La crisi della PO non è tuttavia solo organizzativa, economica, e di una medicina rivolta sempre di più “a difendersi”. La motivazione è imprescindibile (nella vita e in particolare nel lavoro) dalla qualità di quello che si fa. La pediatria in Italia ha vissuto una rapida crescita, che ha escluso per molti aspetti proprio la PO di I livello. Una pediatria indispensabile per la qualità assistenziale, ma che ha sofferto e continua a soffrire della sudditanza dalle PO di II livello (quelle ad alta complessità assistenziale) e della difficile integrazione con la PdF. Spesso ci si è adagiati su livelli di qualità appena sufficienti, senza uno sguardo rivolto oltre le proprie mura ospedaliere. Eppure sono tanti gli esempi che vanno nella direzione opposta: reparti di pediatria aperti ai PdF, riunioni settimanali su casi clinici, aggiornamento efficace per problemi, lettere di dimissione davvero informative, riscontro da parte dell’utenza di una buona qualità assistenziale, ricoveri sempre più appropriati5.

Parliamone ancora
Alla conclusione di queste lunghe riflessioni, di possibile integrazione (più culturale e ideale che pratica) alla sintesi del documento del Forum, ci sembra fondamentale richiamare i lettori a una discussione allargata, che ci auguriamo ragioni in senso generale e di prospettive per la pediatria italiana, piuttosto che al particolare o alla riaffermazione di un ruolo che ci sentiamo di riconoscere e a cui in qualche modo Medico e Bambino ha contribuito in questi anni. Ma è tempo ormai di guardare avanti, in una prospettiva necessariamente integrata, di programmazione e di risultati. Il Forum “Quale pediatra per quale pediatria” rappresenta un importante passo avanti in questa direzione.

Bibliografia
1. Saggese G. Editoriale. Area Pediatrica 2006;7(6):3-4.
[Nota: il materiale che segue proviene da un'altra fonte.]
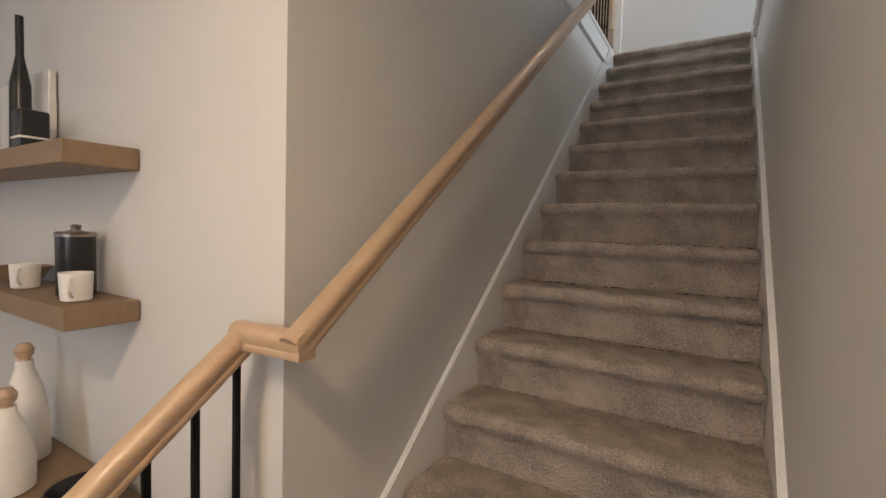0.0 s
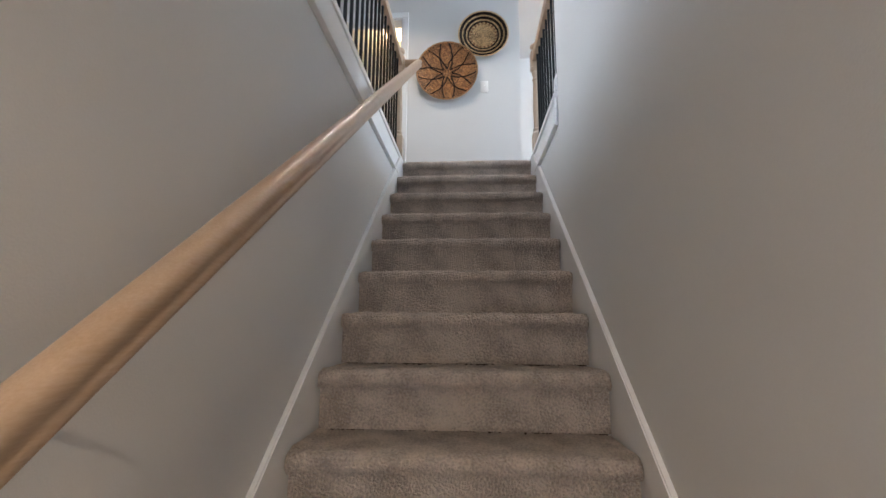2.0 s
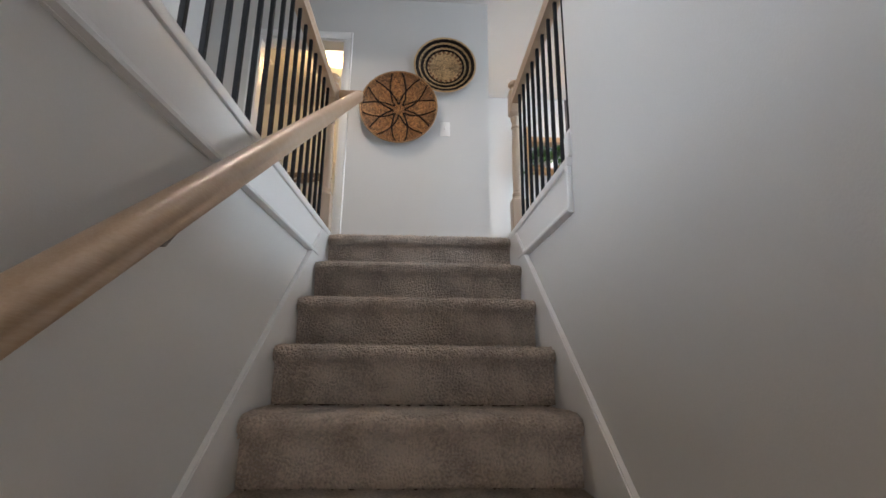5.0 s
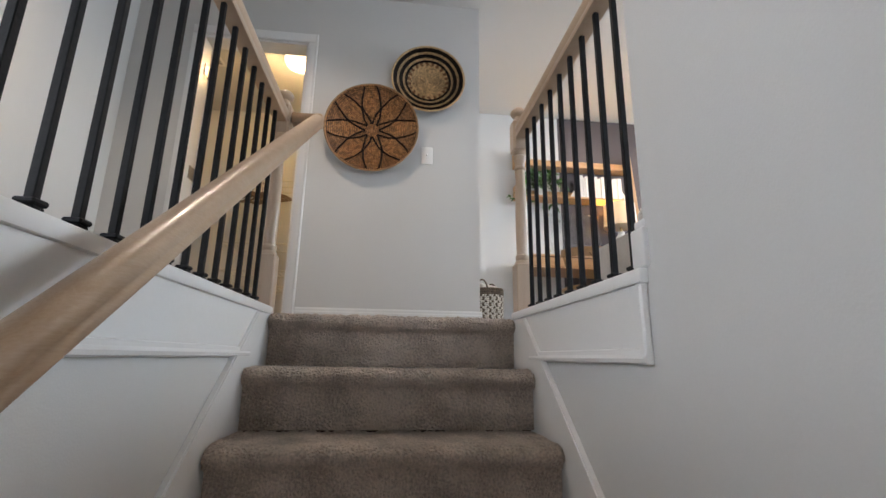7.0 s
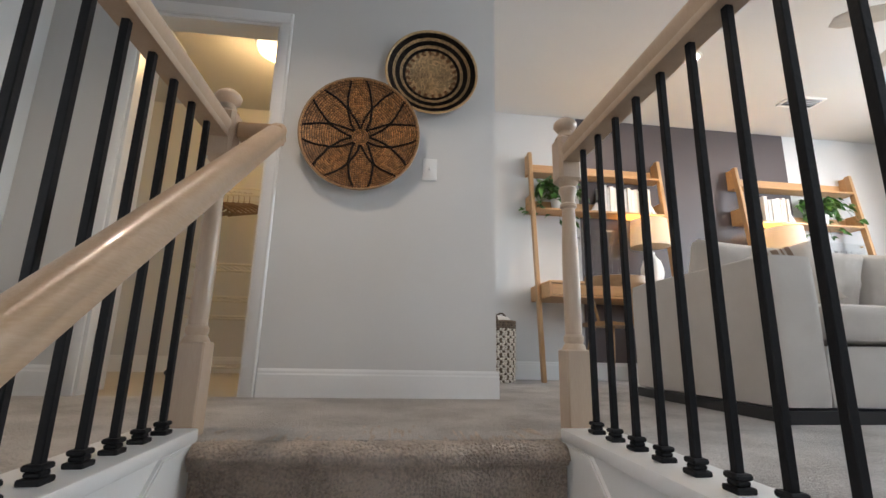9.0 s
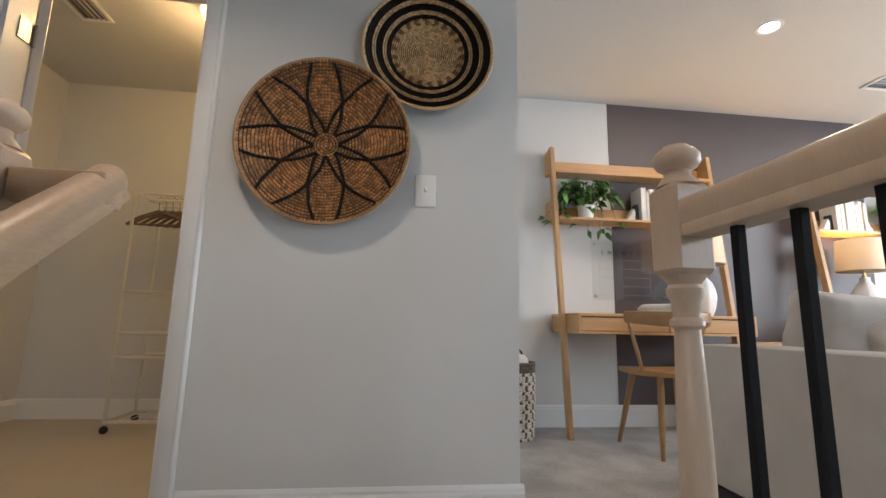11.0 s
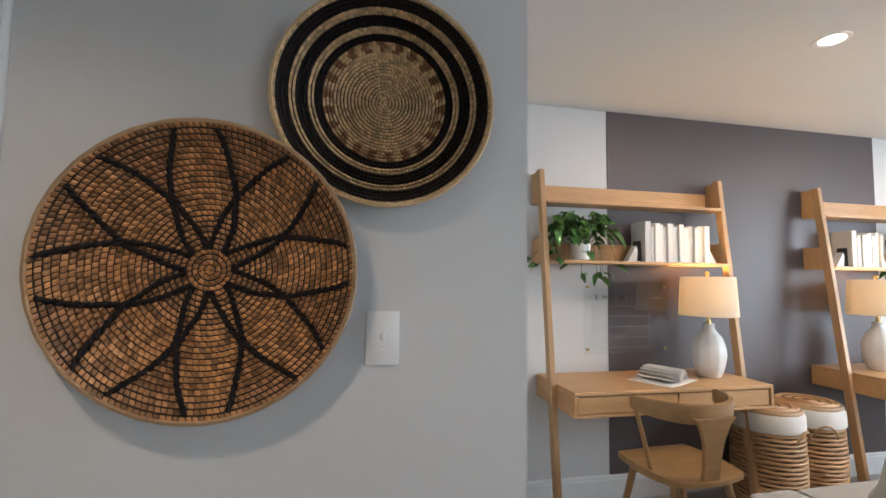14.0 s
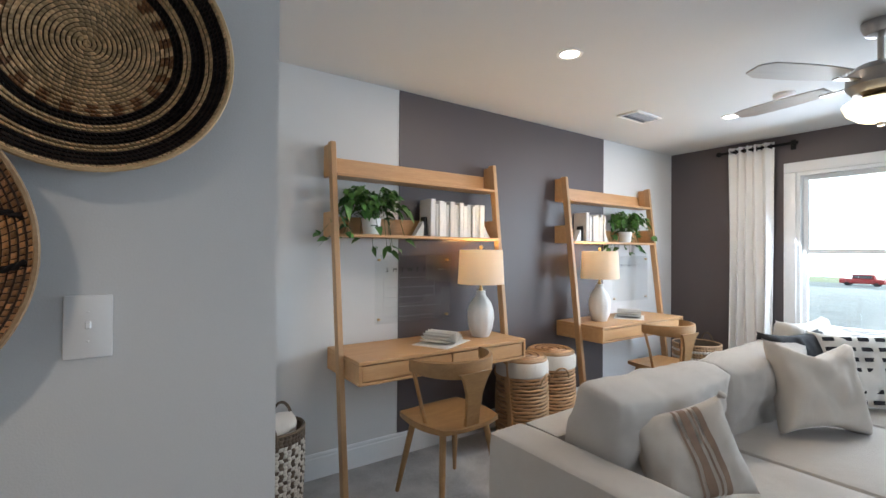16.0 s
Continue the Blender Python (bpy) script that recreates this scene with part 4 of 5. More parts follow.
def open_book(at, n=9):
    t = thing("open_book", "open white book with fanned pages lying on the desk", "book", at, "open books")
    part("cover", bx(-0.16, -0.125, 0, 0.16, 0.125, 0.004, 0.001), M_PAPER, t)
    for k in range(n):
        a = math.pi * (0.10 + 0.80 * k / (n - 1))
        bm = bmesh.new()
        rows = []
        for q in range(17):
            s = q / 16
            ang, rad = a + 0.17 * (1 - 2 * s), 0.100 * math.sin(math.pi * s) ** 0.5
            rows.append([bm.verts.new((rad * math.cos(ang) * 1.15, y, 0.006 + rad * math.sin(ang) * 0.72)) for y in (-0.10, 0.10)])
        for p, q in zip(rows, rows[1:]):
            bm.faces.new((p[0], p[1], q[1], q[0]))
        part("folded_page", bm, M_PAPER, t, smooth=2)
    return t


ob_ = open_book(D1 @ pose(0.66, -0.28, 0.785, 0, 0, 26))
copy_thing(ob_, D2 @ pose(0.70, -0.25, 0.785, 0, 0, 32))


def letter(ch, x, z, size, parent, mt):
    cu = bpy.data.curves.new("letter", 'FONT')
    cu.body, cu.size, cu.align_x, cu.extrude = ch, size, 'CENTER', 0.0004
    tmp = bpy.data.objects.new("letter", cu)
    me = bpy.data.meshes.new_from_object(tmp)
    bpy.data.objects.remove(tmp)
    me.materials.clear()
    me.materials.append(mt)
    o = new("letter", me)
    o.parent = parent
    o.matrix_basis = pose(x, -0.0065, z, 90, 0, 0)
    return o


def calendar(at):
    t = thing("wall_calendar", "clear acrylic weekly calendar with brass standoffs", "calendar", at, "acrylic calendars")
    W, H = 0.60, 0.45
    pane = part("panel", bx(0, -0.004, 0, W, 0, H, 0.001), M_ACRYL, t)
    pane.visible_shadow = False
    for x in (0.03, W - 0.03):
        for z in (0.03, H - 0.03):
            part("standoff", lathe([(0.008, -0.014), (0.008, 0.006), (0.006, 0.008), (0, 0.008)], 12), M_BRASS, t, "brass standoff", at=pose(x, -0.003, z, 90))
    for k, ch in enumerate("SMTWTFS"):
        letter(ch, 0.085 + 0.058 * k, H - 0.11, 0.042, t, M_INK)
    for r in range(5):
        part("line", bx(0.06, -0.0052, 0.04 + 0.065 * r, 0.46, -0.0045, 0.0415 + 0.065 * r), M_GREY_LINE_SHADE, t)
    for c in (0, 7):
        part("line", bx(0.06 + 0.057 * c, -0.0052, 0.04, 0.0612 + 0.057 * c, -0.0045, 0.30), M_GREY_LINE_SHADE, t)
    part("note_line", bx(0.49, -0.0052, H - 0.10, 0.55, -0.0045, H - 0.094), M_GREY_LINE_SHADE, t)
    return t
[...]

2. Marchetti F. Possono i pediatri accettare un cambiamento nella loro pratica? Medico e Bambino 2005;24(8):499-500.
3. Jewkes F. Prehospital management of the acutely ill child. Arch Dis Child 2006;91:462-4.
4. Guglia E, Marchi AG, Bassanese, S, Norbedo S, Messi G. Osservazione temporanea: ruolo e prospettive tra Ospedale e territorio. Medico e Bambino 2004;23(9):567-70.
5. Parizzi F, D’Andrea N, Mastroiacovo PP, et al. Appropriatezza dei ricoveri in pediatria. Studio prospettico multicentrico nell’anno 2003. Quaderni acp 2006;13(4):141-5.